>>>>

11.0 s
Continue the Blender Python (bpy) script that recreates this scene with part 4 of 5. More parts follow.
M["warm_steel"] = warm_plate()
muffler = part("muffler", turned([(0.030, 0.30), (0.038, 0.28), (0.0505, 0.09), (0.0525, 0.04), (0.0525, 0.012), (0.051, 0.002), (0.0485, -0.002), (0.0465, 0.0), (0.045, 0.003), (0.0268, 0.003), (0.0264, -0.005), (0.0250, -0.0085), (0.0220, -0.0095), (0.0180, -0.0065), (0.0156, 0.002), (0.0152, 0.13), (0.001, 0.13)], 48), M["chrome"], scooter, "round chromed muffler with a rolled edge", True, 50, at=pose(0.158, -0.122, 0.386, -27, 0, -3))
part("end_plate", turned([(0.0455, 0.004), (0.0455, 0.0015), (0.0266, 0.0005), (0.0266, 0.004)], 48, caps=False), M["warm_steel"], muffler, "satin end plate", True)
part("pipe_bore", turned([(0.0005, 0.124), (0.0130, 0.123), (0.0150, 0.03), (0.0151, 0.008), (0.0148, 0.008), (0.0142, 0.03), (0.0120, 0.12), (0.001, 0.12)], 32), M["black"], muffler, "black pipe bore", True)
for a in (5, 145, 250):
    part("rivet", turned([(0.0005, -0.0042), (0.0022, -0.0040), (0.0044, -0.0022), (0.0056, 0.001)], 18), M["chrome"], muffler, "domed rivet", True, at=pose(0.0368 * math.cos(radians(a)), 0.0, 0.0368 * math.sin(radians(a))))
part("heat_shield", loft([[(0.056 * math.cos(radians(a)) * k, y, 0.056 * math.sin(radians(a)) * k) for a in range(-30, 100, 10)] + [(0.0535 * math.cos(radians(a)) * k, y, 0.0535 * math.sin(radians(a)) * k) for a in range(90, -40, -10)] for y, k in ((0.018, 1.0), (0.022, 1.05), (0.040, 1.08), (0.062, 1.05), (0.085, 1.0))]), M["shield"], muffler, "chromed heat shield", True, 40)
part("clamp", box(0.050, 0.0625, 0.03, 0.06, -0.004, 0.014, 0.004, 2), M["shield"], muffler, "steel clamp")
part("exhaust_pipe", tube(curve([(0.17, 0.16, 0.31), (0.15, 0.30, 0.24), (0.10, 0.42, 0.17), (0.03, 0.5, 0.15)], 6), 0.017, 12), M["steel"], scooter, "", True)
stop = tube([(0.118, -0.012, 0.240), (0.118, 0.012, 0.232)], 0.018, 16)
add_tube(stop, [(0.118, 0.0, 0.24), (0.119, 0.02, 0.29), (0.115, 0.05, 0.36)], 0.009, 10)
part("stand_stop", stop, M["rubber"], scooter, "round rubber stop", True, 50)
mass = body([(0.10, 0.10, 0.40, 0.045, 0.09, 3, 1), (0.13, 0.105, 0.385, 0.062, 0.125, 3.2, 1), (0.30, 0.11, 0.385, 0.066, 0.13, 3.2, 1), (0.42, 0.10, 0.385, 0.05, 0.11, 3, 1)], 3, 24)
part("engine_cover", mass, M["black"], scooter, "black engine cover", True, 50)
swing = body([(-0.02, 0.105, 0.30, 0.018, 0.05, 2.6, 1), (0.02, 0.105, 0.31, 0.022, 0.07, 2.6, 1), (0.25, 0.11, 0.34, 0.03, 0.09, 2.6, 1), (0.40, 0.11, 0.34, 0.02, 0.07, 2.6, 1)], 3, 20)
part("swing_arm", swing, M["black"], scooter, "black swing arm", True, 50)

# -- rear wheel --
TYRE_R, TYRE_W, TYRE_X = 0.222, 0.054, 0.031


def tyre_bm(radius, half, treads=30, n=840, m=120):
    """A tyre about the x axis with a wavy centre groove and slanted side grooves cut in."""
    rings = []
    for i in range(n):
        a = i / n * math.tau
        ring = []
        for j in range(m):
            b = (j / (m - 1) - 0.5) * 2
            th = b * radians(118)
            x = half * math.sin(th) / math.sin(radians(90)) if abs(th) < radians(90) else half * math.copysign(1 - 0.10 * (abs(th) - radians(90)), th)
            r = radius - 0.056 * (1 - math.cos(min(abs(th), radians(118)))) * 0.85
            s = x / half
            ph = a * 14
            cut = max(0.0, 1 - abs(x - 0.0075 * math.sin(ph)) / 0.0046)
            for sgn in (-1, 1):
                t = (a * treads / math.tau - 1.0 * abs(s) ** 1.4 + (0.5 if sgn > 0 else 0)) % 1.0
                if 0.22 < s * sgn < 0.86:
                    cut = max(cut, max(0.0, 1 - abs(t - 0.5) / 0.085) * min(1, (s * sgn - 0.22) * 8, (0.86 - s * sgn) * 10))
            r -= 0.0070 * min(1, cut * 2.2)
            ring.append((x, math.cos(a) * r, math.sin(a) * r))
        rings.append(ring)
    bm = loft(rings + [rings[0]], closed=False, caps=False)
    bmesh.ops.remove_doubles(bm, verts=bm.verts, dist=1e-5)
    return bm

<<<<

#### [GOAL]
Pick out lines containing the word "with", each one as written.

#### [OUTPUT OF THE TASK]
Continue the Blender Python (bpy) script that recreates this scene with part 4 of 5. More parts follow.
muffler = part("muffler", turned([(0.030, 0.30), (0.038, 0.28), (0.0505, 0.09), (0.0525, 0.04), (0.0525, 0.012), (0.051, 0.002), (0.0485, -0.002), (0.0465, 0.0), (0.045, 0.003), (0.0268, 0.003), (0.0264, -0.005), (0.0250, -0.0085), (0.0220, -0.0095), (0.0180, -0.0065), (0.0156, 0.002), (0.0152, 0.13), (0.001, 0.13)], 48), M["chrome"], scooter, "round chromed muffler with a rolled edge", True, 50, at=pose(0.158, -0.122, 0.386, -27, 0, -3))
    """A tyre about the x axis with a wavy centre groove and slanted side grooves cut in."""